An old lament. Here’s what bugs me. Many of us made this argument 20-25 years ago. (Here is my piece from 20 years ago: immorality-of-test-security-wiggins.)  The limited value of secret one-shot standardized tests as feedback has been known for decades. They may be acceptable as low-stake audits; they are wretched as feedback mechanisms and as high-stakes audits. Why don’t audits work when they are high-stakes tests (unlike, say NAEP or PISA)? Because then everyone tries to “game” them through test prep. This inevitability was discussed by George Madaus and others 40 years ago.

Openness is everything in a democracy. Without such openness, what difference does it make if the PARCC or SB questions offer better tests – if we still do not know what the specific question by question results are? There can be no value or confidence in an assessment system in which all the key information remains a secret. Indeed, in some states you can be fired for looking at the test as a teacher!

PARCC or no PARCC, educators and educational associations should demand that any high-stakes test be released after it is given, supported by the kind of item analysis noted above. We don’t need merely better test questions; we need better feedback from all tests. Fairness as well as educational improvement demand it. And PS: the same is true for district tests.

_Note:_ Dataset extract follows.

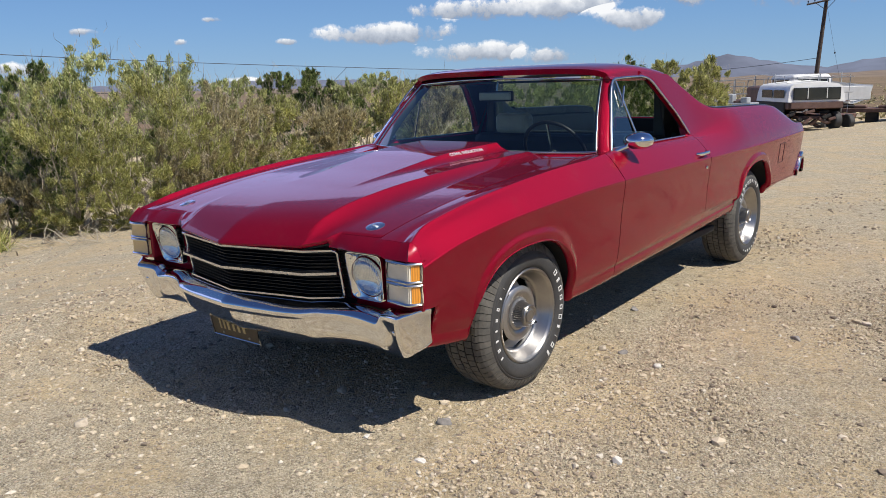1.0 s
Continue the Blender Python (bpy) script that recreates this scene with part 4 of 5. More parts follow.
# ---- bed and tail ----
def build_bed():
    part("bed_floor", box_bm((-0.74, 2.02, 0.60), (0.74, 4.12, 0.63), 0.01), UNDER, car)
    for s in (1, -1):
        rows = [[(tumble_x(min(rail_z(y), 1.31)) - 0.005, y, rail_z(y) - 0.014), (0.75, y, rail_z(y) - 0.03), (0.735, y, rail_z(y) - 0.06), (0.72, y, 0.62)] for y in np.linspace(2.30, 4.15, 20)]
        sheet("bed_side", rows, BLACK, car, "", 0.01, side=s)
        cap = []
        for y in np.linspace(2.34, 3.66, 18):
            zr = rail_z(y)
            inn = tumble_x(min(zr, 1.31)) + 0.03 * smooth01(2.0, 2.6, y)
            cap.append([(inn - 0.06, y, zr - 0.05), (inn - 0.05, y, zr + 0.003), (inn - 0.035, y, zr + 0.007), (inn - 0.006, y, zr + 0.006), (inn + 0.002, y, zr + 0.002)])
        sheet("bed_rail_cap", cap, BLACK, car, "black plastic bed rail cap", 0.004, side=s, flip=True)
        rail = [(tumble_x(min(rail_z(y), 1.31)) + 0.008, y, rail_z(y) + 0.002) for y in np.linspace(2.36, 3.60, 16)]
        tube("bed_rail_trim", rail, 0.007, TRIM, car, "bright bed rail moulding", 8, s)
    part("tailgate_liner", box_bm((-0.72, 4.072, 0.62), (0.72, 4.088, 0.97), 0.004), BLACK, car)
    part("tailgate", box_bm((-0.76, 4.09, 0.55), (0.76, 4.15, 0.98), 0.015), PAINT, car)
    rows = []
    for x in np.linspace(-0.90, 0.90, 21):
        a = abs(x)
        y = 4.22 - 0.03 * (a / 0.9) ** 2
        rows.append([(x, y - 0.02, 0.66), (x, y + 0.04, 0.655), (x, y + 0.055, 0.62), (x, y + 0.05, 0.56), (x, y + 0.03, 0.53), (x, y, 0.53)])
    b = sheet("rear_bumper", rows, CHROME, car, "chrome rear bumper", 0.004)
    for s in (1, -1):
        rows = []
        for y in np.linspace(4.06, 4.255, 10):
            k = smooth01(4.06, 4.255, y)
            zt = 0.565 + 0.13 * k
            zb = zt - 0.055
            x = 0.902 - 0.012 * k
            rows.append([(x - 0.03, y, zt), (x - 0.004, y, zt - 0.004), (x, y, zt - 0.016), (x, y, zb + 0.016), (x - 0.006, y, zb), (x - 0.04, y, zb)])
        sheet("bumper_end", rows, CHROME, b, "", 0.006, flip=True, side=s)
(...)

PS: A few people have written asking me why I am calling large-scale M. C. tests “audits” of performance. They are audits in the same way your business is audited or in the same way once per year you go for the physical at your doctor’s office. Neither the audit nor the physical is the true measure; they are efficient indirect indicators or proxies for the real thing. Your aim is not to get good at the physical or the audit. It’s the other way around: if you or your business is “healthy” it shows up on the proxy test. That’s why test prep as the only strategy locally is dumb: that’s like practicing all year for the doctor’s physical; it confuses cause with effect. The point is to for local assessment to be so rigorous and challenging locally that the kids easily pass the state “physical” once per year.